The energy boom is also putting money in the pockets of North Dakota residents. On average, weekly wages have increased 40 percent since 2009. With a 3.3 percent unemployment rate statewide, North Dakota is attracting new residents in droves, and the state’s construction, financial, insurance and real estate sectors all grew significantly in the last year.

Pennsylvania, too, has looked to energy as a new source of vitality. In the teeth of the Great Recession, the state saw thousands of new wells drilled. In 2010 alone, natural gas development in Pennsylvania supported almost 140,000 jobs.

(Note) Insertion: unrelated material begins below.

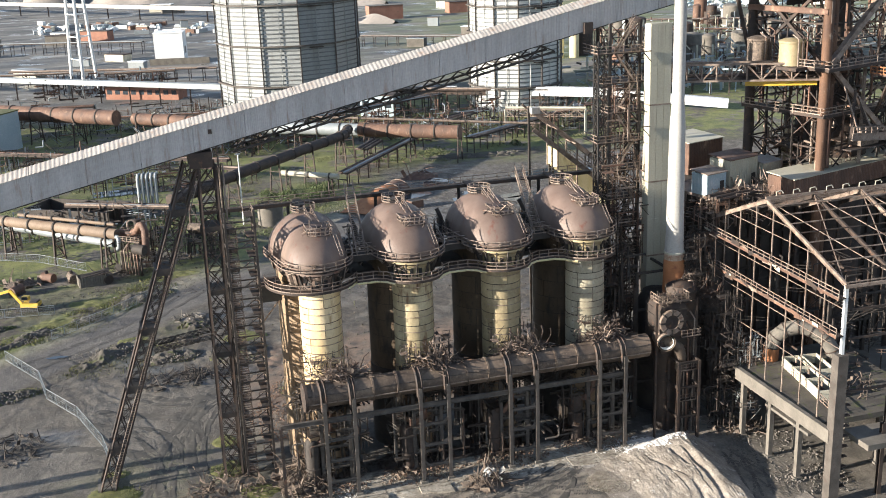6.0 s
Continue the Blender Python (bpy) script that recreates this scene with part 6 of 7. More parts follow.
# ---- gas holders ----
def gas_holder(x, y, r, h, sides, label, sheet, turn):
    t = thing("gas_holder", x, y, 0, label, "gas holder", "gas holders")
    step = 2 * math.pi / sides
    nr = int(h / 1.65)
    for k in range(sides):
        a, b = k * step + turn, (k + 1) * step + turn
        g = Geo()
        prof = [(0.0, h * j / nr) for j in range(nr + 1)]
        for aa in (a, b):
            g.v += [((r + d) * math.cos(aa), (r + d) * math.sin(aa), z) for d, z in prof]
        m = len(prof)
        g.f = [(j, m + j, m + j + 1, j + 1) for j in range(m - 1)]
        part("wall_panel", g, sheet, t, smooth=False)
        bars = Geo()
        for j in range(nr):
            z = h * (j + 0.62) / nr
            bars.beam(((r + 0.12) * math.cos(a), (r + 0.12) * math.sin(a), z), ((r + 0.12) * math.cos(b), (r + 0.12) * math.sin(b), z), 0.4, 0.42)
        tagged(part("ribbing", bars, RIB, t, "dark horizontal stiffening ribs, shadow lines painted in"), kind="stuff")
        for f in (0.0, 0.5):
            ca = a + (b - a) * f
            rr = r * 1.006 + 0.4 if f == 0 else r * math.cos(step / 2) * 1.006 + 0.4
            part("column", Geo().beam((rr * math.cos(ca), rr * math.sin(ca), -0.3), (rr * math.cos(ca), rr * math.sin(ca), h + 1), 0.5 if f == 0 else 0.25), GREYSTEEL if f == 0 else sheet, t)
    for k in range(6):
        z = h * (k + 0.86) / 5.86
        g = Geo()
        g.lathe([(r - 1, z - 0.3), (r + 1.5, z - 0.5), (r + 1.5, z), (r - 1, z)], sides)
        part("ring_walkway", g, GREYSTEEL, t).matrix_basis = pose(0, 0, 0, 0, 0, math.degrees(turn))
        if k < 5:
            part("short_landing", Geo().box(-2.6, 2.6, -r - 1.6, -r + 0.6, z - 1.2, z - 0.9), STEEL_DARK, t).matrix_basis = pose(0, 0, 0, 0, 0, 12)
    part("roof", Geo().lathe([(r + 0.4, h), (r * 0.6, h + r * 0.05), (r * 0.2, h + r * 0.08), (0.01, h + r * 0.08)], sides), BROWN, t, "rusty shallow roof").matrix_basis = pose(0, 0, 0, 0, 0, math.degrees(turn))
    part("roof_railing", Geo().rails([(r * math.cos(i * step / 2), r * math.sin(i * step / 2), h) for i in range(sides * 2)], h=1.3, step=2.4, r=0.1, closed=True), STEEL, t)
    part("vent_cap", Geo().lathe([(r * 0.3, h + 1.0), (r * 0.3, h + r * 0.15), (r * 0.27, h + r * 0.17), (0.01, h + r * 0.19)], 24), sheet, t, "low round vent house")
    part("standpipe", Geo().beam((r * 0.95 * math.cos(4.0), r * 0.95 * math.sin(4.0), h), (r * 0.95 * math.cos(4.0), r * 0.95 * math.sin(4.0), h + 4), 0.6), STEEL, t)
    for a in (3.75, 4.05):
        for da in (0.0, 0.045):
            part("side_pipe", Geo().tube(((r + 0.9) * math.cos(a + da), (r + 0.9) * math.sin(a + da), h - 5), ((r + 0.9) * math.cos(a + da), (r + 0.9) * math.sin(a + da), h + 1.5), 0.35, 8), STEEL_DARK, t)
    return t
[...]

Pennsylvania residents who lost their jobs when sawmills, quarries and manufacturing shops closed for good are finding work in industries related to oil and natural gas extraction. These new energy jobs are good ones, too; a Penn State study found that fracking-related jobs in Pennsylvania paid $62,000 on average, as much as $25,000 more than the state average. Many of these in-demand energy jobs require little more than a high-school diploma. In a state where more than one in ten residents are stuck below the poverty level, this potential is life-changing.

The positive spillover effects of the energy boom in Pennsylvania are large and growing. Another Penn State study found that small local businesses outside the energy sector are among the chief beneficiaries. In Bradford County, a rural area where hundreds of new wells have been drilled since 2008, one-third of all local businesses saw increased sales directly attributable to drilling activity. Restaurants, financial services businesses and the wholesale trade and business-service sectors all reported surges in revenues.

The above energy boom is a net creator of tax dollars, not a net user of tax dollars as the politically correct energies of wind, solar, and ethanol. Better yet, the energy-industry success is contributing to a more secure retirement future for millions of Americans with private and public pensions holding about half of all shares in U.S. oil and natural gas companies.

A study for the American Petroleum Institute found that between 2005 and 2008, energy stocks made up 3.9 percent of public pension holdings in Michigan, Missouri, Ohio and Pennsylvania but accounted for 8.6 percent of their returns.

The United States has always been blessed with bountiful resources and entrepreneurial citizens, of which the oil and gas boom is the latest example. The myriad benefits from the New Prometheus have the potential to continue to advance the American dream for all of us as consumers, producers, and investors.